Lawmakers on the Senate Armed Services Committee are tasking the Army with buying six more Robotic Combat Vehicles in fiscal year 2026 despite the service cancelling the competition two months ago in a move that committee members hope will salvage autonomous progress made by the program.
Senate authorizers have included $19 million for the RCVs under a line item for capabilities that cost less than $5 million in the procurement section of their version of the FY-26 defense policy bill, putting each additional buy around $3.2 million.
But the systems won’t make it to any Army units, a senior congressional official told Inside Defense today; the goal of using the procurement line is to get the RCVs to the Ground Combat Systems Program Executive Office and finish off its testing, evaluation and experimentation work.
“After discussing this with the Army, those six additional prototypes get them through their full RDT&E,” a senior congressional official, not authorized to speak on the record, told Inside Defense today.
That comes as the Army zeroed out its RDT&E funding for the RCV in its FY-26 budget request, according to justification books the Army posted in June.
The service would have to purchase six RIPSAW M3 prototypes from Textron Systems under the provision; before the program cancellation the Army had previously down selected the company as the sole player moving on in a competition that also included contractors General Dynamics Land Systems, McQ Inc. and Oshkosh Defense.
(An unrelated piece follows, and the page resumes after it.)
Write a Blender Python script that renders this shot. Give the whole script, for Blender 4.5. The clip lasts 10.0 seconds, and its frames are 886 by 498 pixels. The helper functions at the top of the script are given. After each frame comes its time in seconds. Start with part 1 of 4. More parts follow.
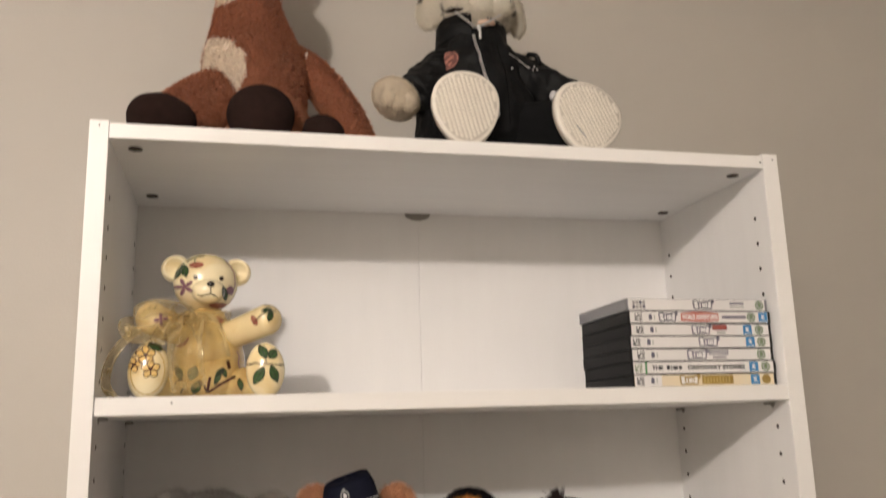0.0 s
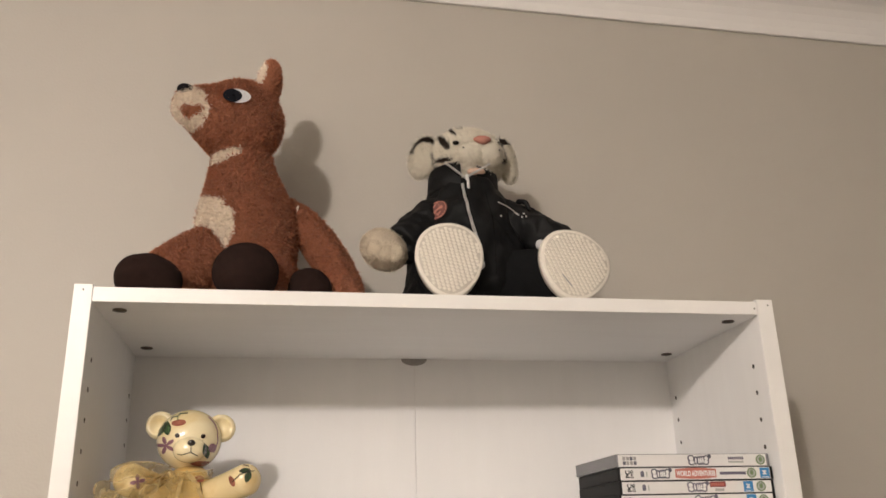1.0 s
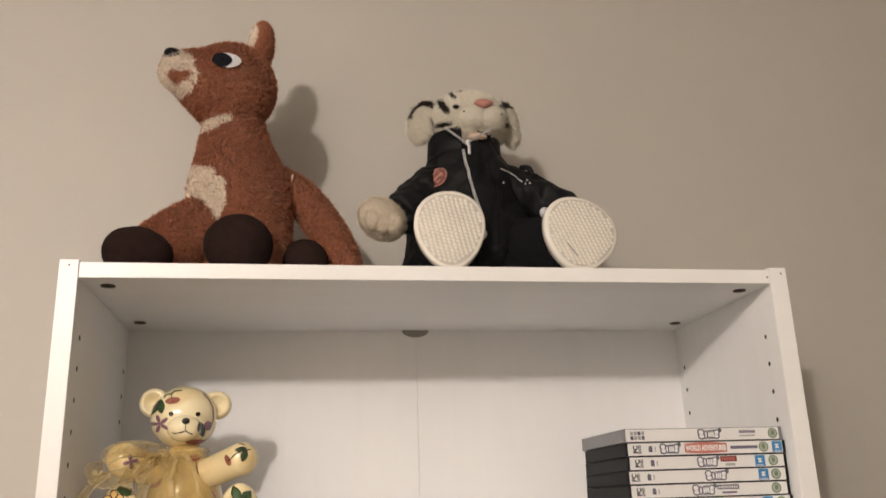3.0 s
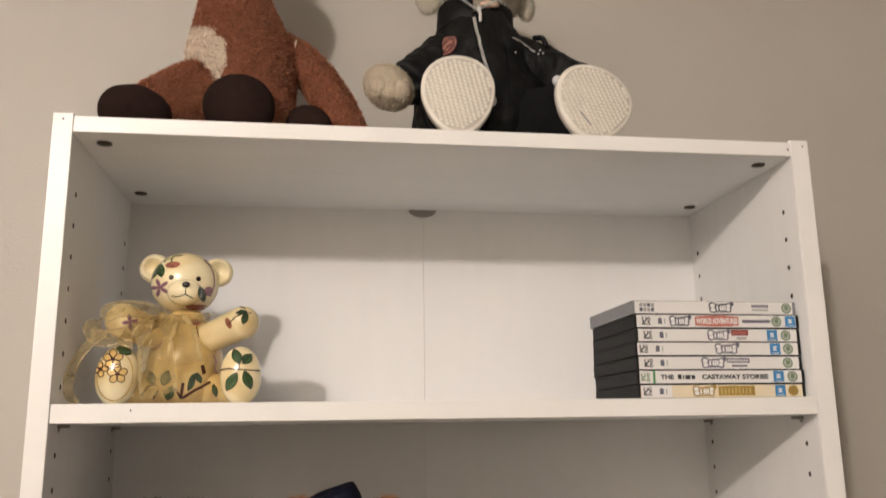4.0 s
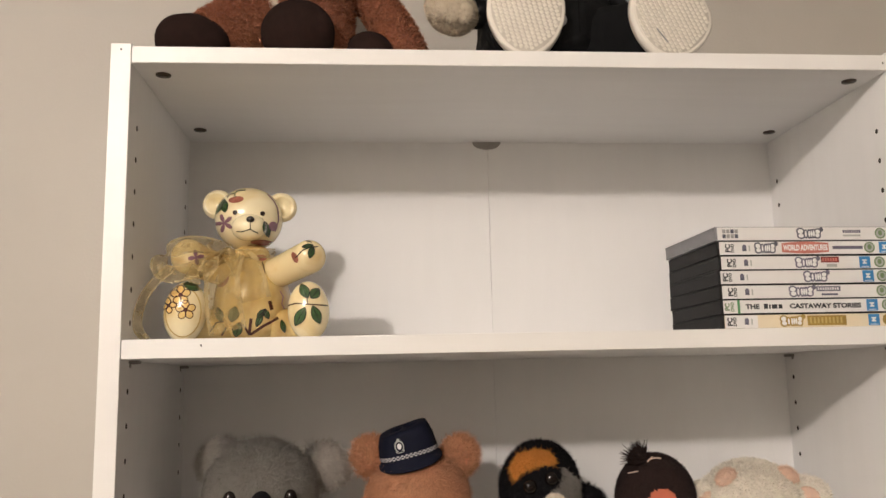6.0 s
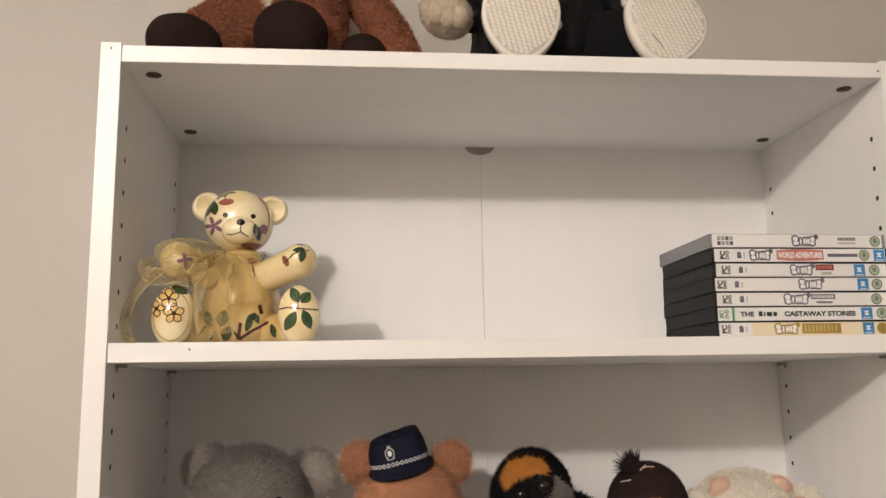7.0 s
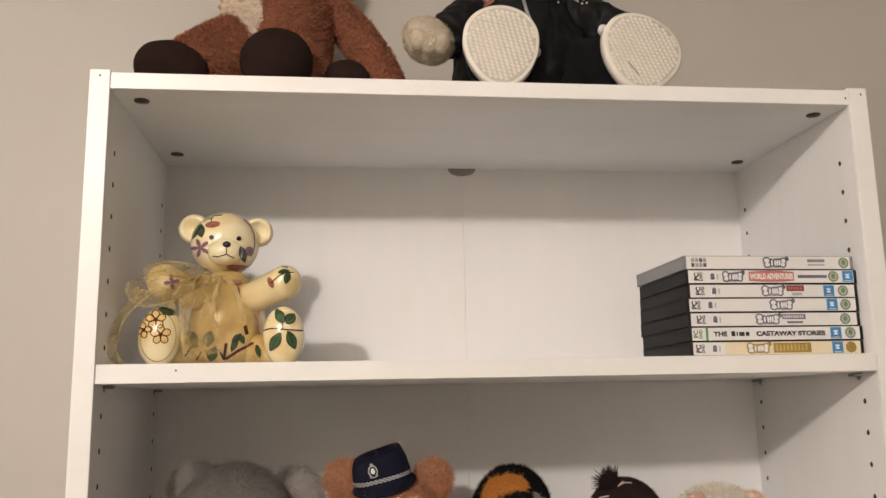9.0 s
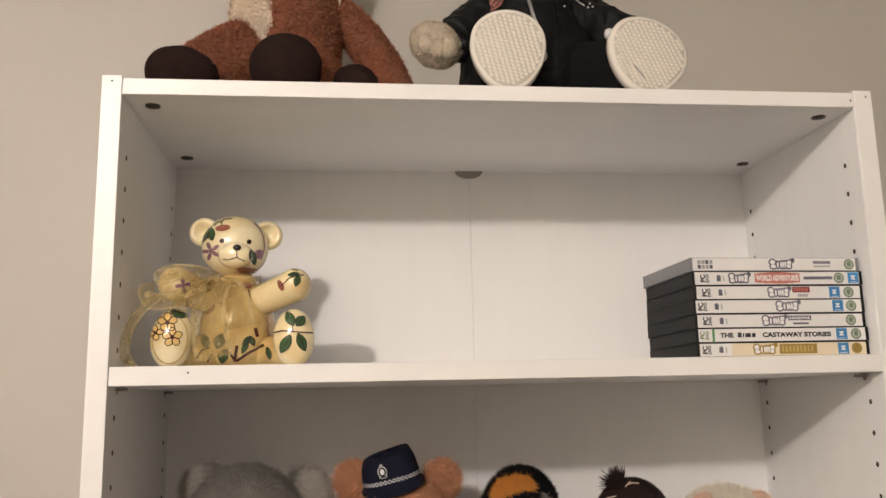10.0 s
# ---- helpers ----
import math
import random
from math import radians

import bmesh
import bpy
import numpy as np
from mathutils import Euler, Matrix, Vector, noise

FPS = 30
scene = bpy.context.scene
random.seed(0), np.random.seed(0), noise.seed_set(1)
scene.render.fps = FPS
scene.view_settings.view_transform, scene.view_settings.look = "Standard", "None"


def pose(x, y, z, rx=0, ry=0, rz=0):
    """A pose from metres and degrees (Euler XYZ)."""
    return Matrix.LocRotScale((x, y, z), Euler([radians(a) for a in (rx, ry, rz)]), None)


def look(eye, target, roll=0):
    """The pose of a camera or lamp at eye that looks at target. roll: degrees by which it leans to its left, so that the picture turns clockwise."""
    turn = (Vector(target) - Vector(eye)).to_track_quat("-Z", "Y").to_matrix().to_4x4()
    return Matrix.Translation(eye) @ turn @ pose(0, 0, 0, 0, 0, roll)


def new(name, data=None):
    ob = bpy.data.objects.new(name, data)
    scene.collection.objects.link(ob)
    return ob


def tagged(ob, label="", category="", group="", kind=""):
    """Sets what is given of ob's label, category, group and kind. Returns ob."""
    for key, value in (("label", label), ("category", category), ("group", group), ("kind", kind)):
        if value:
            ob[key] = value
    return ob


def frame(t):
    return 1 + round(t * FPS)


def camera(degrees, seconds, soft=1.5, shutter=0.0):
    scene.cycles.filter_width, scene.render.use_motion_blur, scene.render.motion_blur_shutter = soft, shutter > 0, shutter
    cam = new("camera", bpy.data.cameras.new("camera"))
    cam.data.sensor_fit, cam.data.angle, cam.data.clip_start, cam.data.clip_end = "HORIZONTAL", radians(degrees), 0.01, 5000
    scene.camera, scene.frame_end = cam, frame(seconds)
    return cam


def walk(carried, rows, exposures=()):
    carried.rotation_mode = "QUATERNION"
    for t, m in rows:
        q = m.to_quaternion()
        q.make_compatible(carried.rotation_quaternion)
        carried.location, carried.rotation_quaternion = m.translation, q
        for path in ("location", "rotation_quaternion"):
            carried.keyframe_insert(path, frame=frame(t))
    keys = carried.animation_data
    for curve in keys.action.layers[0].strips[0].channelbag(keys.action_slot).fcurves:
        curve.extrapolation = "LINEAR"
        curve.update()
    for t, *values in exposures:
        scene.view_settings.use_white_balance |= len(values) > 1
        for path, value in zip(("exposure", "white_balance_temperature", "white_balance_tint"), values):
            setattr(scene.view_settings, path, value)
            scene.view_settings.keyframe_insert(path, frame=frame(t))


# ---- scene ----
from mathutils.bvhtree import BVHTree

cam = camera(55.0, 10.0, soft=1.5, shutter=0.4)
PATH = [
    (0, (0.156, -0.894, 1.471), (0.614, 1.007, 1.893), -1.7),
    (0.5, (0.182, -0.898, 1.508), (0.613, 0.971, 2.076), -2.8),
    (1, (0.238, -0.921, 1.523), (0.563, 0.937, 2.187), -1.5),
    (1.5, (0.24, -0.924, 1.53), (0.535, 0.936, 2.204), -1.8),
    (2, (0.245, -0.911, 1.552), (0.536, 0.964, 2.183), -2.9),
    (2.2, (0.248, -0.911, 1.558), (0.538, 0.971, 2.168), -2.9),
    (3.3, (0.252, -0.878, 1.526), (0.567, 1.018, 2.08), -1.5),
    (3.5, (0.258, -0.871, 1.51), (0.56, 1.036, 2.033), -1.1),
    (4, (0.264, -0.844, 1.482), (0.548, 1.09, 1.907), -0.8),
    (4.5, (0.27, -0.827, 1.472), (0.539, 1.121, 1.838), -1.3),
    (5, (0.261, -0.819, 1.467), (0.49, 1.14, 1.801), -1.6),
    (5.5, (0.25, -0.812, 1.465), (0.427, 1.155, 1.781), -1.5),
    (5.7, (0.246, -0.808, 1.468), (0.418, 1.16, 1.78), -1.4),
    (6.8, (0.246, -0.797, 1.468), (0.432, 1.168, 1.792), -0.7),
    (7, (0.243, -0.794, 1.466), (0.44, 1.168, 1.797), -0.9),
    (7.5, (0.247, -0.796, 1.468), (0.448, 1.164, 1.808), -1.2),
    (8, (0.246, -0.803, 1.47), (0.458, 1.155, 1.819), -1.2),
    (8.5, (0.251, -0.81, 1.472), (0.469, 1.146, 1.827), -1.0),
    (9, (0.245, -0.817, 1.473), (0.475, 1.138, 1.83), -1.1),
    (9.5, (0.244, -0.824, 1.473), (0.47, 1.13, 1.835), -1.2),
    (10, (0.24, -0.825, 1.474), (0.46, 1.131, 1.832), -1.2),
]
walk(cam, [(t, look(eye, target, roll)) for t, eye, target, roll in PATH])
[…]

Army Secretary Dan Driscoll said last month that the price tag on the RCV didn’t justify its capability if it could be taken out by cheap drones — but that doesn’t mean the service can’t take the technology development gleaned from the competition and apply it to other autonomous programs like the XM30, according to the senior congressional official.
“After RCV goes away, we didn’t want to lose sort of the gains that we had with autonomy and remote control and all those kinds of things,” the congressional official said.
The XM30, once known as the Optionally Manned Fighting Vehicle, is geared toward those remote-control operations. It’s the Army’s first program that’s designed virtually using digital engineering tools and has since underwent an approved milestone B decision that will lead to prototype deliveries in 2026.
Senators in their version of the defense policy bill are backing the Army’s digital engineering ambitions, as they “remain supportive” of work being done to stand up a “digital engineering center of excellence,” headed up by the Army Ground Vehicle System Center, which will afford the service “the ability to virtually and physically prototype next generation ground systems.”
“The committee believes that a digital engineering center of excellence would provide the government and its academic partners with an avenue whereby the warfighter can meet the growing threats by rapidly fielding capabilities that are both current and emerging,” the bill says.
Lawmakers will require the Army secretary to brief the congressional defense committees on the status of the service standing up the Digital Engineering Center of Excellence by Feb. 20, 2026, which should include plans for how it will harness digital engineering “across the lifecycle of its vehicles” and detail what the Army has done to take advantage of academic partners within the United States, according to the bill.